About a decade ago, it was big news when Jackie Chan announced he would be cutting back on the number and extent of stunts he would be performing in movies. This was a man who became an international star because of his willingness to risk his life and endure all sorts of injuries in doing breathtakingly daring acts for the camera, and the question since then has been what kind of actor and performer would Chan become with that element of his career behind him.

Chan has proven himself to be a capable actor outside of fighting and performing stunts, and when he has taken on action roles with the limitations of what he would do, he's still capable of being charming and funny—maybe not quite enough so to distract us from how much Chan isn't doing when the action in those movies arrives. Writer/director Larry Yang takes advantage of Chan's persona, his past career, and the state of limbo the star's current work seems to be stuck in since cutting back on fights and stunts in Ride On. It's kind of surprising it took this long for someone to figure out that this is exactly the sort of role Chan has needed to play.

In this story, he's Lao Luo, a master stuntman of Hong Kong cinema who has fallen upon hard times—physically, emotionally, and financially. Now living in China, Luo barely makes ends meet in his spare day-to-day life by selling photos of himself and his only friend, a horse named Red Hare, to commuters outside a local movie studio. Whatever fame he might have had in his past life has moved on to his students—at least the ones who weren't severely injured. Whatever gigs he might have gotten now have dried up, too, because he's older and less dependable and sort of a joke.

The setup here is solid. Unfortunately, Yang has the tendency to focus on the gimmicky elements of this story, instead of the obvious strengths that are right there in front of the filmmaker.

Chan's casting as Luo, as well as his self-aware performance in the role, is the clearest point of the movie's potential. The actor isn't playing himself or even a disguised version of himself, of course, because he remains famous and in steady work despite his shifting priorities. Luo was never famous, missing out on a role that might have made him a star because he thought his student Yuanjie (Wu Jing) would be better (The pupil, now a celebrity, helps out his old master by providing autographed photos for Luo to sell). When Yuanjie spots Luo outside the studio, he decides to give his old teacher, not to mention Red Hare, a chance to perform some stunts for a movie that's currently in production.

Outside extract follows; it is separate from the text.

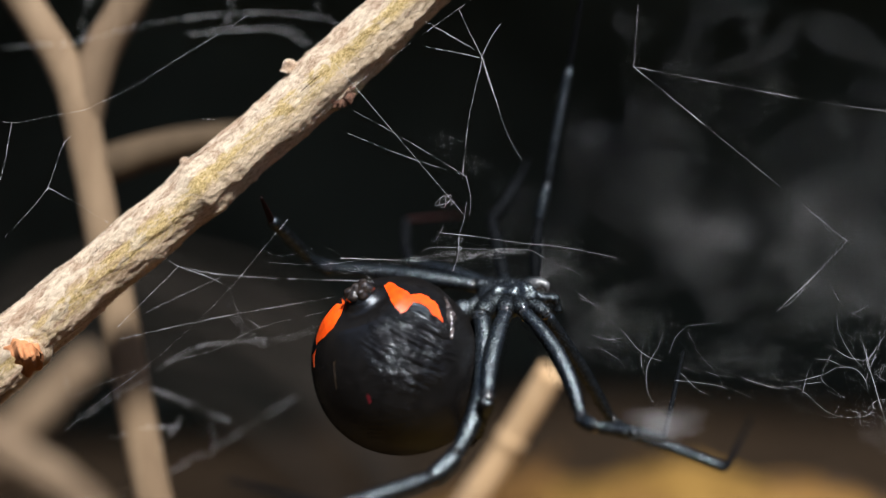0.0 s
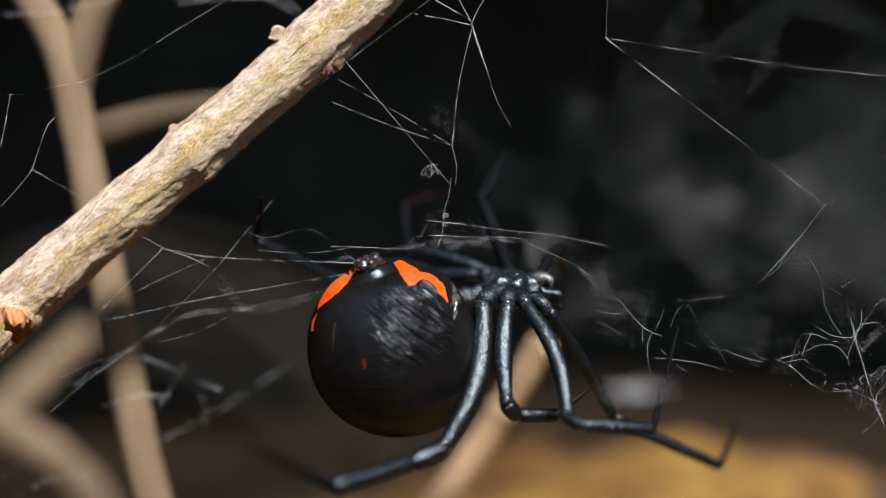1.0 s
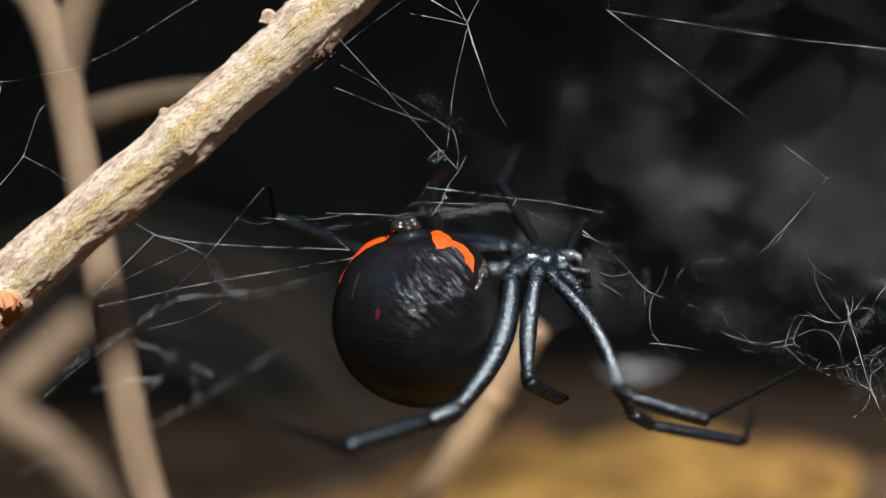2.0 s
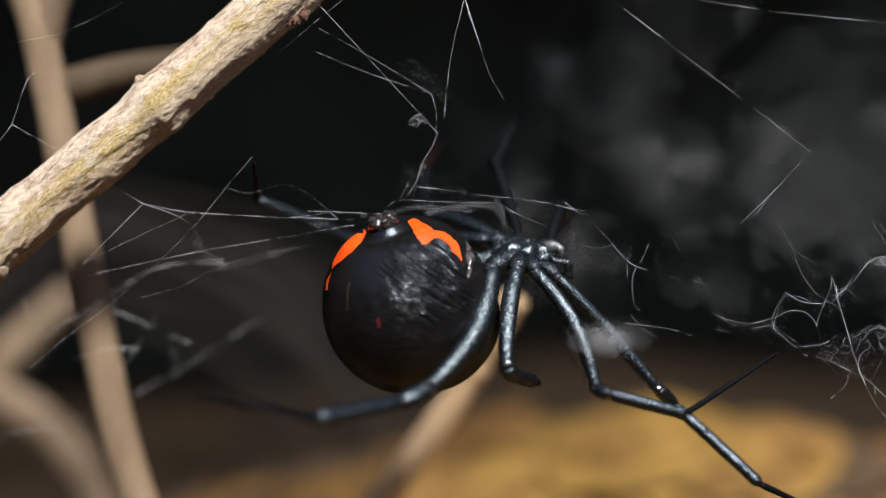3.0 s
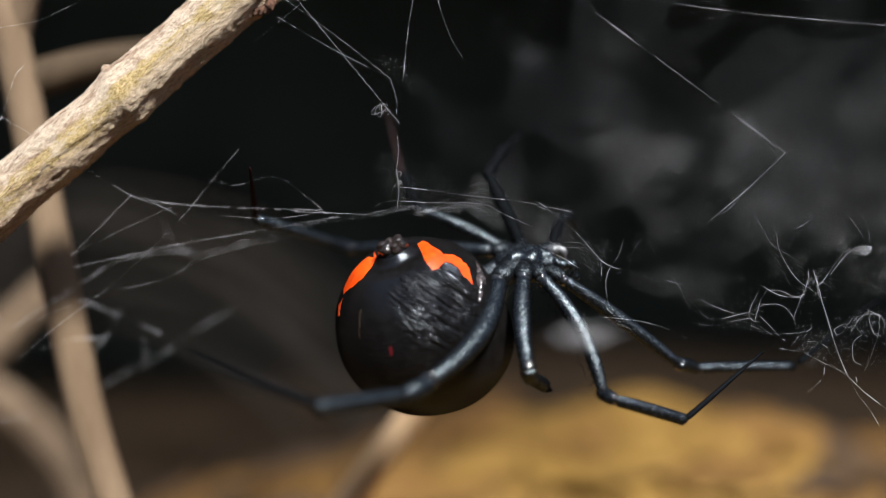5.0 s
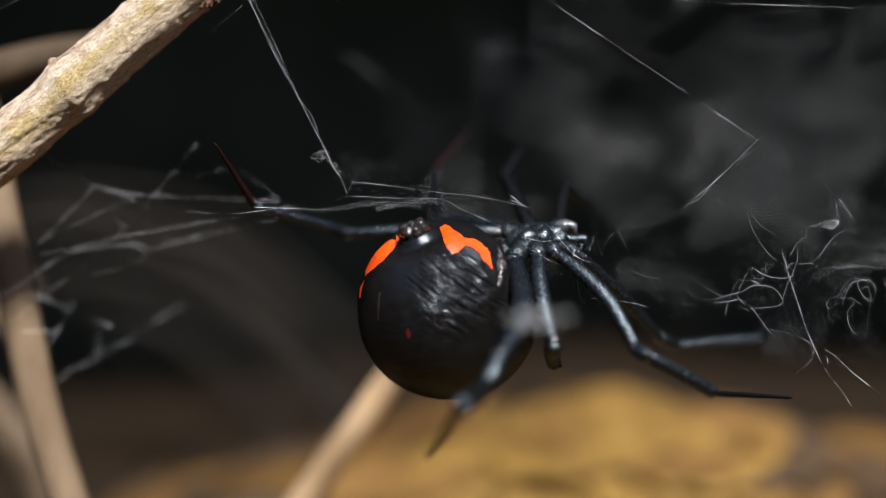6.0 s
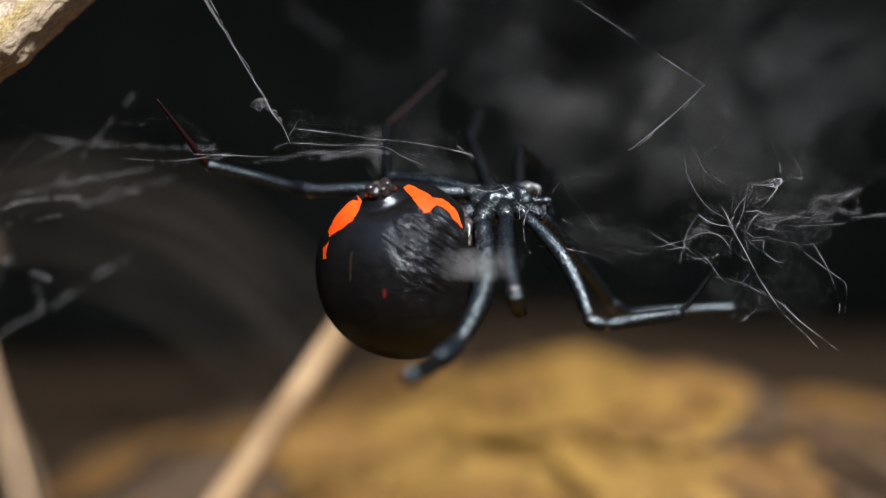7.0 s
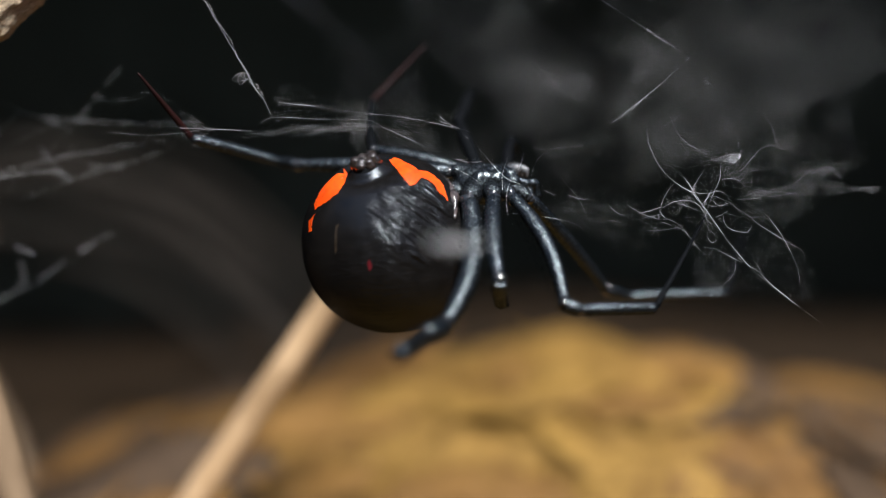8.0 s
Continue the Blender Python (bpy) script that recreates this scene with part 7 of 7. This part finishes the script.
    walk(clump_web, [
        at(0, 31.26, 83.84, -10.73, 0, 80.0, 0),
        at(0.5, 30.96, 83.84, -11.53, 0, 80.0, 0),
        at(1, 31.16, 83.84, -11.33, 0, 80.0, 0),
        at(2.5, 31.86, 83.84, -11.13, 0, 80.0, 0),
        at(3, 32.36, 83.84, -12.03, 0, 80.0, 0),
        at(3.5, 32.36, 83.84, -11.93, 0, 80.0, 0),
        at(4, 32.56, 83.84, -11.93, 0, 80.0, 0),
        at(4.5, 32.56, 83.84, -12.13, 0, 80.0, 0),
        at(5.8, 36.82, 82.59, -10.47, 0, 62.0, 0),
        at(6, 36.76, 82.59, -10.11, 0, 62.0, 0),
        at(6.2, 36.98, 82.59, -9.98, 0, 62.0, 0),
        at(6.5, 36.26, 82.63, -9.81, 0, 47.0, 0),
        at(7, 35.07, 82.68, -9.52, 0, 22.0, 0),
        at(7.5, 33.89, 82.71, -9.86, 0, 11.0, 0),
        at(8, 33.60, 82.72, -10.00, 0, 0.0, 0),
    ])
    walk(line_web, [
        at(0, 28.48, 82.56, -6.37, 0, 19.0, 0),
        at(0.5, 28.18, 82.56, -7.17, 0, 19.0, 0),
        at(1, 28.38, 82.56, -6.97, 0, 19.0, 0),
        at(2.5, 29.08, 82.56, -6.77, 0, 19.0, 0),
        at(3, 29.58, 82.56, -7.67, 0, 19.0, 0),
        at(3.5, 29.58, 82.56, -7.57, 0, 19.0, 0),
        at(4, 29.78, 82.56, -7.57, 0, 19.0, 0),
        at(4.5, 29.78, 82.56, -7.77, 0, 19.0, 0),
        at(5.8, 32.25, 82.68, -7.37, 0, 17.0, 0),
        at(6, 32.19, 82.68, -7.01, 0, 17.0, 0),
        at(6.2, 32.42, 82.68, -6.88, 0, 17.0, 0),
        at(6.5, 32.55, 82.71, -7.08, 0, 13.3, 0),
        at(7, 32.76, 82.77, -7.41, 0, 7.0, 0),
        at(7.5, 32.47, 82.85, -7.33, 0, 4.0, 0),
        at(8, 31.41, 82.87, -7.16, 0, 0.0, 0),
    ])
    walk(trail_web, [
        at(0, 33.89, 82.36, -13.99, 0, 30.0, 0),
        at(0.5, 33.59, 82.36, -14.79, 0, 30.0, 0),
        at(1, 33.79, 82.36, -14.59, 0, 30.0, 0),
        at(2.5, 34.49, 82.36, -14.39, 0, 30.0, 0),
        at(3, 34.99, 82.36, -15.29, 0, 30.0, 0),
        at(3.5, 34.99, 82.36, -15.19, 0, 30.0, 0),
        at(4, 35.19, 82.36, -15.19, 0, 30.0, 0),
        at(4.5, 35.19, 82.36, -15.39, 0, 30.0, 0),
        at(5.8, 40.04, 82.58, -11.31, 0, 30.0, 0),
        at(6, 39.98, 82.58, -10.95, 0, 30.0, 0),
        at(6.2, 40.20, 82.58, -10.83, 0, 30.0, 0),
        at(6.5, 39.49, 82.61, -10.66, 0, 20.6, 0),
        at(7, 38.29, 82.66, -10.38, 0, 5.0, 0),
        at(7.5, 36.76, 82.71, -10.28, 0, 2.0, 0),
        at(8, 36.50, 82.73, -10.34, 0, 0.0, 0),
    ])
    walk(slack_web, [
        at(0, 24.24, 82.47, -9.50, 0, -10.0, 0),
        at(0.5, 23.94, 82.47, -10.30, 0, -10.0, 0),
        at(1, 24.14, 82.47, -10.10, 0, -10.0, 0),
        at(2.5, 24.84, 82.47, -9.90, 0, -10.0, 0),
        at(3, 25.34, 82.47, -10.80, 0, -10.0, 0),
        at(3.5, 25.34, 82.47, -10.70, 0, -10.0, 0),
        at(4, 25.54, 82.47, -10.70, 0, -10.0, 0),
        at(4.5, 25.54, 82.47, -10.90, 0, -10.0, 0),
        at(5.8, 30.09, 82.54, -11.01, 0, 3.0, 0),
        at(6, 30.03, 82.54, -10.65, 0, 3.0, 0),
        at(6.2, 30.25, 82.54, -10.52, 0, 3.0, 0),
        at(6.5, 30.72, 82.56, -10.56, 0, 2.6, 0),
        at(7, 31.48, 82.60, -10.63, 0, 2.0, 0),
        at(7.5, 31.15, 82.66, -10.43, 0, 1.0, 0),
        at(8, 31.15, 82.68, -10.43, 0, 0.0, 0),
    ])
    walk(branch_web, [
        at(0, 25.45, 82.82, -7.50, 0, 0.0, 0),
        at(0.5, 25.15, 82.82, -8.30, 0, 0.0, 0),
        at(1, 25.35, 82.82, -8.10, 0, 0.0, 0),
        at(2.5, 26.05, 82.82, -7.90, 0, 0.0, 0),
        at(3, 26.55, 82.82, -8.80, 0, 0.0, 0),
        at(3.5, 26.55, 82.82, -8.70, 0, 0.0, 0),
        at(4, 26.75, 82.82, -8.70, 0, 0.0, 0),
        at(4.5, 26.75, 82.82, -8.90, 0, 0.0, 0),
        at(5.8, 29.80, 84.40, -9.36, 0, 0.0, 0),
        at(6, 29.74, 84.40, -9.00, 0, 0.0, 0),
        at(6.2, 29.97, 84.40, -8.88, 0, 0.0, 0),
        at(6.5, 30.50, 84.84, -8.91, 0, 0.0, 0),
        at(7, 31.39, 85.58, -8.97, 0, 0.0, 0),
        at(7.5, 30.97, 85.83, -9.18, 0, 0.0, 0),
        at(8, 30.89, 86.17, -8.90, 0, 0.0, 0),
    ])
    walk(drape_web, [
        at(0, -2.09, 0.00, -0.61),
        at(0.5, -2.50, 0.00, -1.39),
        at(1, -2.27, 0.00, -1.21),
        at(2.5, -2.16, 0.00, -0.66),
        at(3, -1.90, 0.00, -1.41),
        at(3.5, -2.02, 0.00, -1.16),
        at(4, -1.77, 0.00, -1.12),
        at(4.5, -1.72, 0.00, -1.44),
        at(5.8, 1.07, 0.00, -0.38),
        at(6, 1.00, 0.00, -0.03),
        at(6.5, 1.56, 0.00, 0.30),
        at(7, 1.31, 0.00, -0.12),
        at(7.5, 0.43, 0.00, -0.00),
        at(8, 0.00, 0.00, 0.00),
    ])
    walk(left_web, [
        at(0, -1.42, 0.00, 1.41),
        at(0.5, -1.49, 0.00, 0.72),
        at(1, -1.76, 0.00, 0.38),
        at(2.5, -1.46, 0.00, 0.15),
        at(3, -0.78, 0.00, 0.08),
        at(3.5, 0.00, 0.00, 0.00),
        at(4, 0.12, 0.00, -0.18),
        at(4.5, 0.24, 0.00, -0.24),
        at(5.8, 0.60, 4.50, 0.29),
        at(6, 0.50, 5.00, 0.18),
        at(6.5, 0.50, 6.00, 0.44),
        at(7, 0.10, 7.00, 0.55),
        at(7.5, 0.05, 7.50, 0.60),
        at(8, 0.05, 7.50, 0.40),
    ])
    walk(twig_web, [
        at(0, -0.69, 0.00, 0.35),
        at(0.5, -0.31, 0.00, 0.30),
        at(1, 0.00, 0.00, 0.00),
        at(2.5, 0.14, 0.00, -0.27),
        at(3, 0.68, 0.00, -0.19),
        at(3.5, 0.99, 0.00, 0.03),
        at(4.5, 1.33, 0.00, -0.05),
        at(6, 2.34, 0.00, 0.24),
        at(8, 3.40, 0.00, -0.09),
    ])
    walk(top_web, [
        at(0, -0.06, 0.00, 0.06),
        at(0.5, -0.03, 0.00, 0.00),
        at(1, 0.00, 0.00, 0.00),
        at(2.5, 1.02, 0.00, -1.51),
        at(3, 1.77, 0.00, -1.42),
        at(3.5, 1.65, 0.00, -0.70),
        at(4, 1.57, 0.00, -0.56),
        at(4.5, 1.42, 0.00, -0.60),
        at(4.7, 1.41, 0.00, -0.49),
        at(5.8, 0.64, 0.00, 4.91),
        at(8, -0.43, 0.00, 6.19),
    ])
    walk(body_web, [
        at(0, -1.65, 0.00, 3.02),
        at(0.5, -1.63, 0.00, 2.02),
        at(1, -1.62, 0.00, 1.54),
        at(2.3, -1.14, 0.00, 2.87),
        at(2.5, -1.56, 0.00, 2.35),
        at(3, -0.80, 0.00, 0.59),
        at(3.5, 0.00, 0.00, 0.00),
        at(4, 0.21, 0.00, -0.17),
        at(4.5, 0.37, 0.00, -0.12),
        at(6, 1.59, 0.00, -0.34),
        at(6.5, 2.05, 0.00, -0.18),
        at(7, 2.16, 0.00, -0.14),
        at(7.5, 2.34, 0.00, -0.14),
        at(8, 2.53, 0.00, -0.22),
    ])
    walk(cross_line, [
        at(0, 1.42, 82.80, 2.34, 0, -40.4, 0),
        at(0.5, 1.32, 82.80, 2.16, 0, -40.4, 0),
        at(1, 1.23, 82.80, 2.12, 0, -40.3, 0),
        at(2.5, 2.81, 82.80, 1.98, 0, -42.8, 0),
        at(3, 2.72, 82.80, 2.25, 0, -42.8, 0),
        at(3.5, 2.65, 82.80, 2.54, 0, -42.8, 0),
        at(4, 2.47, 82.80, 2.83, 0, -42.8, 0),
        at(4.5, 2.06, 82.80, 3.48, 0, -42.8, 0),
        at(4.7, 2.63, 82.80, 3.39, 0, -42.8, 0),
        at(5.8, 1.92, 83.00, -2.15, 0, -25.1, 0),
        at(6, 1.93, 83.00, -1.70, 0, -26.8, 0),
        at(6.5, 2.38, 83.00, -1.45, 0, -28.2, 0),
        at(7, 2.52, 83.00, -1.51, 0, -30.3, 0),
        at(7.5, 2.55, 83.00, -1.60, 0, -28.4, 0),
        at(8, 2.59, 83.00, -1.61, 0, -29.7, 0),
    ])
    walk(mid_web, [
        at(0, 1.58, 83.00, 4.97, 0, 0.0, 0),
        at(0.5, 1.48, 83.00, 4.79, 0, 0.0, 0),
        at(1, 1.38, 83.00, 4.75, 0, 0.0, 0),
        at(2.5, 2.42, 83.00, 4.64, 0, 0.0, 0),
        at(3, 2.34, 83.00, 4.90, 0, 0.0, 0),
        at(3.5, 2.26, 83.00, 5.20, 0, 0.0, 0),
        at(4, 2.08, 83.00, 5.49, 0, 0.0, 0),
        at(4.5, 1.67, 83.00, 6.14, 0, 0.0, 0),
        at(4.7, 2.24, 83.00, 6.05, 0, 0.0, 0),
        at(5.8, -0.46, 83.00, 2.92, 0, 36.5, 0),
        at(6, -0.60, 83.00, 3.30, 0, 34.7, 0),
        at(6.5, -0.27, 83.00, 3.49, 0, 33.3, 0),
        at(7, -0.30, 83.00, 3.33, 0, 31.3, 0),
        at(7.5, -0.12, 83.00, 3.33, 0, 33.2, 0),
        at(8, -0.18, 83.00, 3.25, 0, 31.9, 0),
    ])
    walk(mid_tail, [
        at(0, 1.58, 83.00, 4.97, 0, 0.0, 0),
        at(0.5, 1.48, 83.00, 4.79, 0, 0.0, 0),
        at(1, 1.38, 83.00, 4.75, 0, 0.0, 0),
        at(2.5, 2.42, 83.00, 4.64, 0, 0.0, 0),
        at(3, 2.34, 83.00, 4.90, 0, 0.0, 0),
        at(3.5, 2.26, 83.00, 5.20, 0, 0.0, 0),
        at(4, 2.08, 83.00, 5.49, 0, 0.0, 0),
        at(4.5, 1.67, 83.00, 6.14, 0, 0.0, 0),
        at(4.7, 2.24, 83.00, 6.05, 0, 0.0, 0),
        at(5.8, -0.46, 83.00, 2.92, 0, -24.0, 0),
        at(6, -0.60, 83.00, 3.30, 0, -24.0, 0),
        at(6.5, -0.27, 83.00, 3.49, 0, -24.0, 0),
        at(7, -0.30, 83.00, 3.33, 0, -24.0, 0),
        at(7.5, -0.12, 83.00, 3.33, 0, -24.0, 0),
        at(8, -0.18, 83.00, 3.25, 0, -24.0, 0),
    ])
    walk(mid_branch, [
        at(0, 1.58, 83.00, 4.97, 0, 0.0, 0),
        at(0.5, 1.48, 83.00, 4.79, 0, 0.0, 0),
        at(1, 1.38, 83.00, 4.75, 0, 0.0, 0),
        at(2.5, 2.42, 83.00, 4.64, 0, 0.0, 0),
        at(3, 2.34, 83.00, 4.90, 0, 0.0, 0),
        at(3.5, 2.26, 83.00, 5.20, 0, 0.0, 0),
        at(4, 2.08, 83.00, 5.49, 0, 0.0, 0),
        at(4.5, 1.67, 83.00, 6.14, 0, 0.0, 0),
        at(4.7, 2.24, 83.00, 6.05, 0, 0.0, 0),
        at(5.8, -0.46, 83.00, 2.92, 0, 46.3, 0),
        at(6, -0.60, 83.00, 3.30, 0, 44.5, 0),
        at(6.5, -0.27, 83.00, 3.49, 0, 43.1, 0),
        at(7, -0.30, 83.00, 3.33, 0, 41.1, 0),
        at(7.5, -0.12, 83.00, 3.33, 0, 43.0, 0),
        at(8, -0.18, 83.00, 3.25, 0, 41.7, 0),
    ])
    walk(tied_line, [
        at(0, 0.69, 83.00, -1.50, 0, 10.8, 0),
        at(0.5, 0.48, 83.00, -2.11, 0, 11.2, 0),
        at(1, 0.41, 83.00, -2.14, 0, 10.8, 0),
        at(2.5, 0.69, 83.00, -0.86, 0, 36.6, 0),
        at(3, 0.72, 83.00, -1.93, 0, 25.5, 0),
        at(3.5, 1.10, 83.00, -2.55, 0, 16.8, 0),
        at(4, 1.08, 83.00, -2.22, 0, 15.3, 0),
        at(4.5, 1.24, 83.00, -2.64, 0, 7.5, 0),
        at(4.7, 1.89, 83.00, -3.12, 0, 6.4, 0),
        at(5.8, 2.60, 83.00, -3.60, 0, -25.1, 0),
        at(6, 2.65, 83.00, -3.12, 0, -26.8, 0),
        at(6.5, 3.14, 83.00, -2.85, 0, -28.2, 0),
        at(7, 3.33, 83.00, -2.89, 0, -30.3, 0),
        at(7.5, 3.31, 83.00, -3.00, 0, -28.4, 0),
        at(8, 3.38, 83.00, -3.00, 0, -29.7, 0),
    ])
    walk(wisp, [
        at(0, 11.58, 63.00, -9.04),
        at(0.5, 11.25, 63.00, -9.37),
        at(1, 10.95, 63.00, -9.43),
        at(2.3, 11.69, 63.00, -9.41),
        at(2.5, 11.33, 63.00, -9.20),
        at(3, 11.83, 63.00, -9.73),
        at(3.5, 12.16, 63.00, -9.92),
        at(4, 12.28, 63.00, -9.97),
        at(4.5, 12.34, 63.00, -10.20),
        at(5.8, 14.30, 63.00, -9.91),
        at(6, 14.28, 63.00, -9.78),
        at(6.5, 14.71, 63.00, -9.79),
        at(7, 15.86, 63.00, -10.08),
        at(7.5, 15.99, 63.00, -10.72),
        at(8, 16.13, 63.00, -10.63),
    ])


motions()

Luo's arc, though, is fascinating in the ways it does parallel Chan's own career (Yang uses footage of stunts and outtakes of injuries from Chan's older movies to great effect here), and that aspect of this story is its most compelling and thoughtful. The basics of it are that Luo and Red Hare start receiving regular work, Luo keeps daring himself and his horse to do increasingly dangerous things, and, eventually, the stuntman has to decide between being a stubborn old man chasing after some former glory or realizing that his health, as well as the well-being of his trusty horse, is worth more than glory.

It's quite a shame, then, that Yang's screenplay seems far more interested in an assortment of subplots than the trials and evolution of its main character. The big one here is Luo's reunion with his estranged daughter Bao (Liu Haocun), whom he asks for help when a company comes looking to take custody of Red Hare in the aftermath of a lawsuit. Bao, who enlists the help of her lawyer boyfriend Mickey (Kevin Guo) to figure out that legal battle, becomes her father's conscience, as the two reconnect after a couple decades of him putting his career over family. The relationship, though, feels a bit disingenuous, especially since Luo seems to have more affection and concern for his horse than the daughter.

There are more storylines that get in the way, too, from the legal stuff, to Luo having to fight a group of gangsters to whom he's indebted, to Luo trying to bond with his daughter's boyfriend, and to all of the on-set contractual drama (There's a surreal quality, by the way, of watching Chan playing a stuntman on a movie set, even as we can notice when the actor needs his own stunt double to do some of the stunts his character is meant to be doing). Mostly, it's Luo's relationship with Red Hare that Yang really wants to develop, but the forced comedy and schmaltzy nature of that bond becomes a distraction.

There's a fine story at the center of Ride On—one that allows Chan to mirror and reflect upon his own career and his more recent choices regarding it. The movie, though, is bogged down by so much narrative business and gimmickry that the core story suffers.